**REQUIRED WORK:** Starting at the line that holds "Continue the Blender", copy every line exactly through the end of the data, and no others.

**DATASET EXCERPT:**
#####

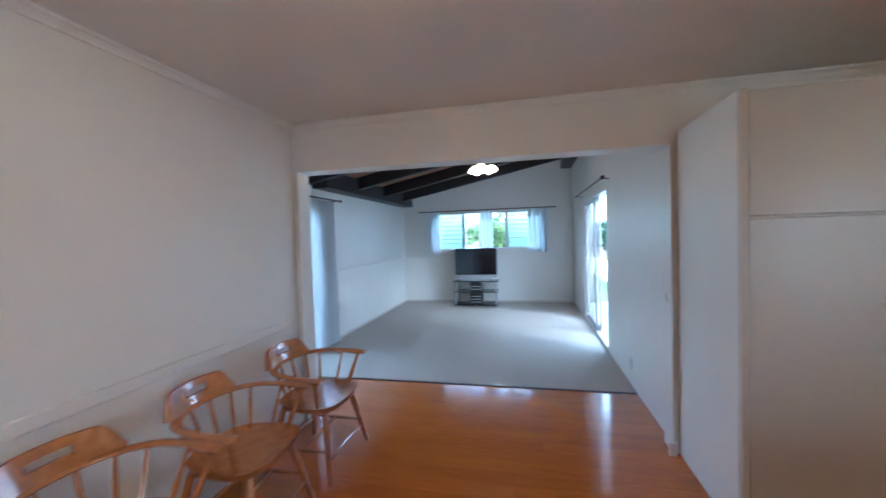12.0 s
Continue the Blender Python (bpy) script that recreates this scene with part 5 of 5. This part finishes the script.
def mango_tree():
    bx_, by_ = 9.0, 2.55
    zb = gz(bx_, by_)
    t = thing("mango_tree", "old mango tree with a thick forked trunk and drooping green leaves", "tree", (bx_, by_, zb))

    def at(pts):
        return [(x - bx_, y - by_, z - zb) for x, y, z in pts]

    part("trunk", limb(bmesh.new(), at([(9.0, 2.72, -1.75), (9.0, 2.85, -1.1), (8.97, 3.22, -0.42), (8.92, 3.76, 0.08), (8.86, 4.28, 0.30), (8.8, 4.85, 0.66), (8.7, 5.45, 1.05), (8.6, 5.95, 1.45)]),
                       [0.46, 0.345, 0.35, 0.33, 0.25, 0.17, 0.12, 0.06], 1, 0.17), BARK, t, "", True)
    part("trunk", limb(bmesh.new(), at([(9.0, 2.08, -1.75), (9.0, 2.06, -0.95), (9.0, 1.90, -0.38), (9.0, 1.65, 0.14), (9.0, 1.32, 0.47), (9.0, 0.95, 0.50), (9.0, 0.60, 0.34), (9.0, 0.26, 0.38)]),
                       [0.42, 0.31, 0.29, 0.27, 0.25, 0.15, 0.14, 0.11], 2, 0.17), BARK, t, "", True)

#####

**OUTPUT:**
Continue the Blender Python (bpy) script that recreates this scene with part 5 of 5. This part finishes the script.
def mango_tree():
    bx_, by_ = 9.0, 2.55
    zb = gz(bx_, by_)
    t = thing("mango_tree", "old mango tree with a thick forked trunk and drooping green leaves", "tree", (bx_, by_, zb))

    def at(pts):
        return [(x - bx_, y - by_, z - zb) for x, y, z in pts]

    part("trunk", limb(bmesh.new(), at([(9.0, 2.72, -1.75), (9.0, 2.85, -1.1), (8.97, 3.22, -0.42), (8.92, 3.76, 0.08), (8.86, 4.28, 0.30), (8.8, 4.85, 0.66), (8.7, 5.45, 1.05), (8.6, 5.95, 1.45)]),
                       [0.46, 0.345, 0.35, 0.33, 0.25, 0.17, 0.12, 0.06], 1, 0.17), BARK, t, "", True)
    part("trunk", limb(bmesh.new(), at([(9.0, 2.08, -1.75), (9.0, 2.06, -0.95), (9.0, 1.90, -0.38), (9.0, 1.65, 0.14), (9.0, 1.32, 0.47), (9.0, 0.95, 0.50), (9.0, 0.60, 0.34), (9.0, 0.26, 0.38)]),
                       [0.42, 0.31, 0.29, 0.27, 0.25, 0.15, 0.14, 0.11], 2, 0.17), BARK, t, "", True)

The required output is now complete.